Hopefully, it’s unlikely that you’ll encounter hostility, but what should you do if this happens to you?

Look for a way out and just try to ignore it.      Sheila Beal

Trouble in Paradise

Rick's Note:  As far as the argument goes about the privacy of the locals versus the desires of the tourists to see the natural wonders, I would prefer to make up my mind situation by situation. 

As far as the Nahiku situation goes, I side with the locals to some extent.  While I found myself angry at the locals for the way they treated George Harrison, upset with the strongarm tactics of locals and disappointed with the rudeness of amberloo, I actually do sympathize with their point. 

In the end, the argument that swayed me was the lady who said she can no longer allow her children to play outside.  We city people understand that problem full well and have grown used to the problem, but it has to be maddening to the Nahiku locals who grew up with privacy and have had it taken away. 

Who can blame a mother for wishing she could let her kids roam free again in a place that was once totally free of traffic? 

I have little doubt the American Indians felt the same way as the advent of westward expansion encroached upon their ancient homeland.

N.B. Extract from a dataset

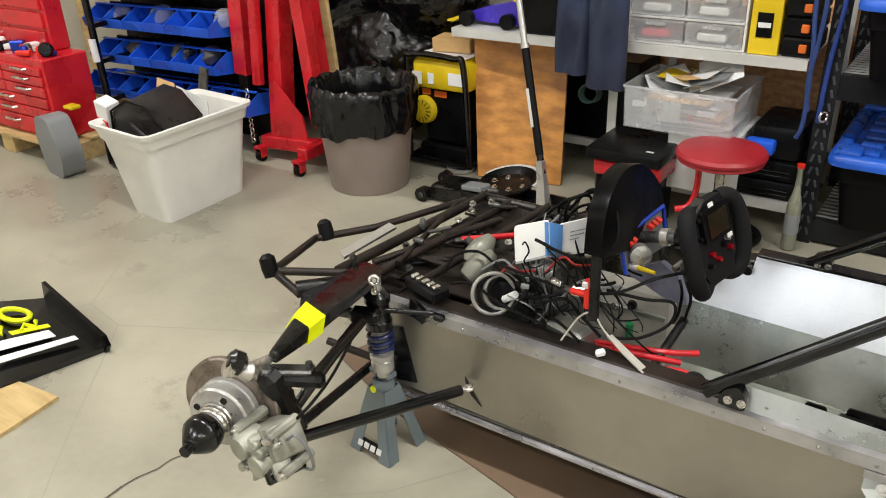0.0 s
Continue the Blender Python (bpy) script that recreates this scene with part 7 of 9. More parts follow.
for k in range(9):
    p = Vector((2.118 + 0.006 * (k % 4), 1.90 + 0.02 * (k % 5), 0.70 - 0.01 * (k % 3)))
    q = Vector((2.135 + 0.018 * (k % 3), 1.92 + 0.012 * k, 0.54))
    pipe("wire", [p, p.lerp(q, 0.3) + Vector((0.014, -0.01 * (k % 3), 0)), p.lerp(q, 0.7) + Vector((-0.010 + 0.004 * k, 0, 0.01)), q], 0.0022 + 0.0012 * (k % 3), (M_RUB, M_GREY, M_RUB, M_RUB, M_DARKIRON)[k % 5], straight=False, seg=6)
for k in range(6):
    bm = B()
    p = (2.128 + 0.005 * k, 1.91 + 0.01 * (k % 3), 0.655 - 0.022 * k)
    lathe(bm, p, (0.6, -0.7, 0.2), [(0.0, -0.006), (0.007, -0.006), (0.008, 0.004), (0.004, 0.010), (0.0, 0.010)], 8)
    part("fitting", bm, (M_CAST, M_DARKIRON, M_PLAST)[k % 3], car)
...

The truth of the matter is that while the view from Nahiku Landing is nice, there are roughly a thousand similar pretty views somewhere else on the island.  After all, how many different angles do you need to appreciate the Pacific Ocean?

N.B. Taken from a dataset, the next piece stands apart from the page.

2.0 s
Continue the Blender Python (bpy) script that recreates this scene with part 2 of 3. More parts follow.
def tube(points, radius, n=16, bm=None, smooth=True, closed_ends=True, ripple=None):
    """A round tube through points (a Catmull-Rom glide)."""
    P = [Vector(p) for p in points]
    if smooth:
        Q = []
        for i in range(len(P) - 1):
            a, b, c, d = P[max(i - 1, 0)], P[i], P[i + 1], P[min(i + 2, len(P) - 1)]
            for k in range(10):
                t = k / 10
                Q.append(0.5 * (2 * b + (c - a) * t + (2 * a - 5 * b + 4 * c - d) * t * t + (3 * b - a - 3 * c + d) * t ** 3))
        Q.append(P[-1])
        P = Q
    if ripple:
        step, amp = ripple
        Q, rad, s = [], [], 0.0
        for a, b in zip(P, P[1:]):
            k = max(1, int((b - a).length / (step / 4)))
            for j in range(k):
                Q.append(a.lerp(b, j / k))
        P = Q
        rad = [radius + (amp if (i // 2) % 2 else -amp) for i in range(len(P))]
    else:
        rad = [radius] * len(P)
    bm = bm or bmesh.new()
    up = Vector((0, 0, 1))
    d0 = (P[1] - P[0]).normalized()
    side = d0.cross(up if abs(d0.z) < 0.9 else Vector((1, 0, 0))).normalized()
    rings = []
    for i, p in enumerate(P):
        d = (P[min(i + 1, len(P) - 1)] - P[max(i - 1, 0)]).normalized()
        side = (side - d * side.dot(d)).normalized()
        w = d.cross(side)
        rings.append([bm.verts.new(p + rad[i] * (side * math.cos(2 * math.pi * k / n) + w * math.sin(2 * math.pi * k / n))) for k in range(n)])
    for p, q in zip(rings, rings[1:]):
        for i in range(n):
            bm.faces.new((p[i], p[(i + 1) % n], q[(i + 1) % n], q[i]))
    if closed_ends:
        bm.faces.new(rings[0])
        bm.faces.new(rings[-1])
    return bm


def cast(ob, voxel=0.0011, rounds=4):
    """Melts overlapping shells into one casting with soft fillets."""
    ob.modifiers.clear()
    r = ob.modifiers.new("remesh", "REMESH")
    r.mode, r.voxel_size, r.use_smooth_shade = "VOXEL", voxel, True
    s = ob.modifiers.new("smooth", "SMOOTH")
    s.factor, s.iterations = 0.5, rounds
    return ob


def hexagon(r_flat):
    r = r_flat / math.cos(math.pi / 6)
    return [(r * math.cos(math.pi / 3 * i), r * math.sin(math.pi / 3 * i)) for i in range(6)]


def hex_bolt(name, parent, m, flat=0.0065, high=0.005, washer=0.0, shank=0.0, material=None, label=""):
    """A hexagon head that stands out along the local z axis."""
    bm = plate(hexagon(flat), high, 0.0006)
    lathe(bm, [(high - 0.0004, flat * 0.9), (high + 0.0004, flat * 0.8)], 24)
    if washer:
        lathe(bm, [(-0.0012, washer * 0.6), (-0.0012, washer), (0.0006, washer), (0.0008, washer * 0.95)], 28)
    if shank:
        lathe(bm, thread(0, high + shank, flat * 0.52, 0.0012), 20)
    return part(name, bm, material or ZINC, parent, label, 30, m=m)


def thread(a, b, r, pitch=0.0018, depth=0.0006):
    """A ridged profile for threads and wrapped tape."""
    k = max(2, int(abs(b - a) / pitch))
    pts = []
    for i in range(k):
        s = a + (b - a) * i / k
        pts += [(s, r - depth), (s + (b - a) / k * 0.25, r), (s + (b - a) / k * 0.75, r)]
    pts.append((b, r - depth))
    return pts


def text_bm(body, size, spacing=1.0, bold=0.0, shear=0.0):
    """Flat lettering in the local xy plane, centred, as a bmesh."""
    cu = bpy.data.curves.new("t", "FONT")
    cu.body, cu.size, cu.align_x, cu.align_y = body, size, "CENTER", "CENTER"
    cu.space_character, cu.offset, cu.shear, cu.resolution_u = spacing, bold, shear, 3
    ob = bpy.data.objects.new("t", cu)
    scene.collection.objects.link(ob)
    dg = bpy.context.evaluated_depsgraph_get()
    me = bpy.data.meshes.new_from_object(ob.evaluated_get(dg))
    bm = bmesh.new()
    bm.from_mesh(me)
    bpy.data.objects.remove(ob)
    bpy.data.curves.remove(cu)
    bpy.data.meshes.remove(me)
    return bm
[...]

Furthermore, the long drive down to the Landing is not practical at all.

That two mile stretch from Highway 360 (the Road to Hana) is no cup of tea. The only path down to the ocean is a steep, narrow, poorly-paved "country" road.  The condition of the road is not good enough to sustain heavy traffic.  And the traffic snarls caused by the heavy two-way traffic on what is essentially a wide "one-way road" has to drive people crazy.

After Marla and I had visited Nahiku Landing, on my way back up the road to re-connect with the Road to Hana, my one overriding thought was that this drive was a waste of time. 

Mind you, I kept that opinion to myself, but to tell the truth I wasn't impressed at all considering the hard work it took to get there.

The long drive down the bumpy, rutted Nahiku Drive took us 20 minutes for 2.5 miles and 40 minutes for the round trip.  Then add 20 minutes to look around and take pictures.  That adds up to ONE HOUR.

Furthermore it would have been even longer on a busier day.  Why bother?  You can get roughly the same sight at a highway viewing point one mile further down Highway 360 (the Road to Hana) and save an hour in the process.

I agree with Sheila Beal:

Hopefully, it’s unlikely that you’ll encounter hostility, but what should you do if this happens to you?   Look for a way out and just try to ignore it.   

I took 209 pictures on our 2013 Road to Hana visit.  However, I had no way of knowing what picture corresponded to what spot except for "sequential" order.

I wasn't sure if I had taken a picture of Nahiku Landing or not, so I grabbed one from the Internet.  When I saw the 'wood post' in the picture above, it seemed familiar.

I took this picture.  That 'wood post' in the picture above helped me identify my own set of Nahiku pictures. 

So there you have it.  This is the view from Nahiku Landing.  Now you know what you are missing

I say leave the Nahiku people in peace; this spot is pretty, but you can see virtually the same thing from the highway above and save yourself a long trip in the process.